April 21, 2008 at 12:57 pm |
I think newspapers will stay relevant because almost most online media lacks the resources for primary news gathering – it’s mostly analysis and meta-analysis.
That’s not a problem intrinsic to online media, but at least at present that’s how it is.
April 21, 2008 at 4:04 pm |
Thanks Paul. Did your last line of your post mean to say “stumble upon topics you don’t know you are interested in.”? I think that does apply, but as we get more and more connected and the information we need to process daily grows larger, we might have enough on our plate to tackle everything we’re already interested in (or need to be interested in), to look for topics outside of that.

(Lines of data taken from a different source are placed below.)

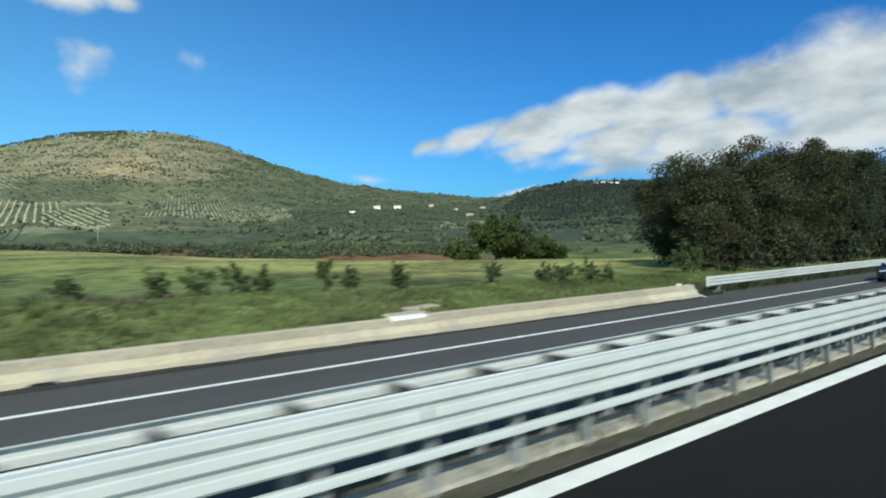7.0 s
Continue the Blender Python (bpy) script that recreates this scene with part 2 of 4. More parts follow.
def part(name, bm, mat, parent=None, label="", smooth=False):
    """Links a bmesh as one mesh object under a thing or a part."""
    me = bpy.data.meshes.new(name)
    bm.to_mesh(me)
    bm.free()
    return part_of(name, me, mat, parent, label, smooth)


def part_of(name, me, mat, parent=None, label="", smooth=False):
    if mat and not me.materials:
        me.materials.append(mat)
    if smooth:
        me.shade_smooth()
    ob = new(name, me)
    if parent:
        ob.parent = parent
    if label:
        ob["label"] = label
    return ob


def shared(name, me, parent, m):
    """Another object on a mesh that is already there."""
    ob = new(name, me)
    ob.parent = parent
    ob.matrix_local = m
    return ob


def box(bm, x0, x1, y0, y1, z0, z1, bevel=0.0):
    vs = bmesh.ops.create_cube(bm, size=1)["verts"]
    for v in vs:
        v.co = Vector((x0 + (v.co.x + 0.5) * (x1 - x0), y0 + (v.co.y + 0.5) * (y1 - y0), z0 + (v.co.z + 0.5) * (z1 - z0)))
    if bevel:
        es = list({e for v in vs for e in v.link_edges})
        bmesh.ops.bevel(bm, geom=es, offset=bevel, segments=1, affect='EDGES', profile=0.5)
    return vs


def sweep(bm, outline, x0, x1, closed=True):
    """A profile of (y, z) drawn out along x, with end caps."""
    a = [bm.verts.new((x0, y, z)) for y, z in outline]
    b = [bm.verts.new((x1, y, z)) for y, z in outline]
    k = len(outline)
    for i in range(k if closed else k - 1):
        j = (i + 1) % k
        bm.faces.new((a[i], a[j], b[j], b[i]))
    if closed:
        bm.faces.new(a[::-1])
        bm.faces.new(b)
    bmesh.ops.recalc_face_normals(bm, faces=bm.faces)


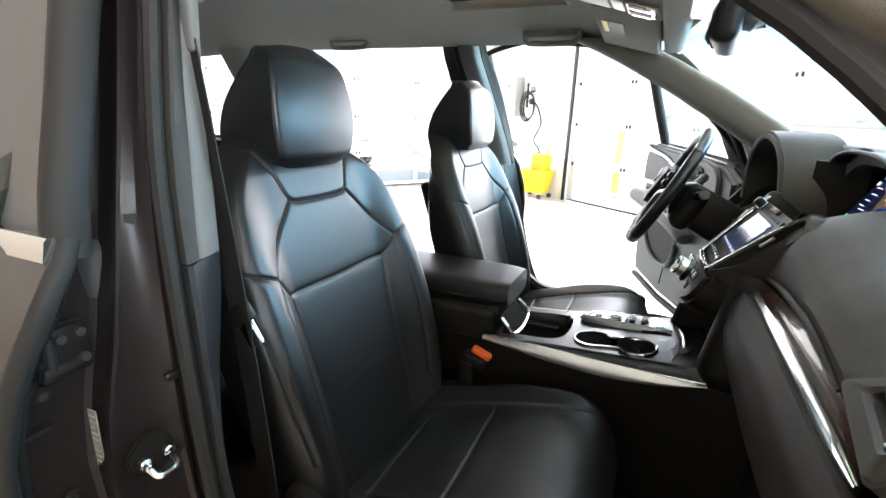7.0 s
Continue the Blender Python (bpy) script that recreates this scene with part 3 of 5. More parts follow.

I think someone can definitely come along and transform newspapers in a different manner. Whether that remains specifically in print form or not remains to be seen.
April 22, 2008 at 2:18 pm |
[…] Post here. […]
May 14, 2008 at 11:14 pm |
Really nice post. I agree on all accounts. I only read a newspaper on Sunday afternoon and its mostly for the gossip or opinions otherwise its RSS all the way. I feel like the statement “news finds me” is totally dead on. I have so much other news coming my way big news finds me.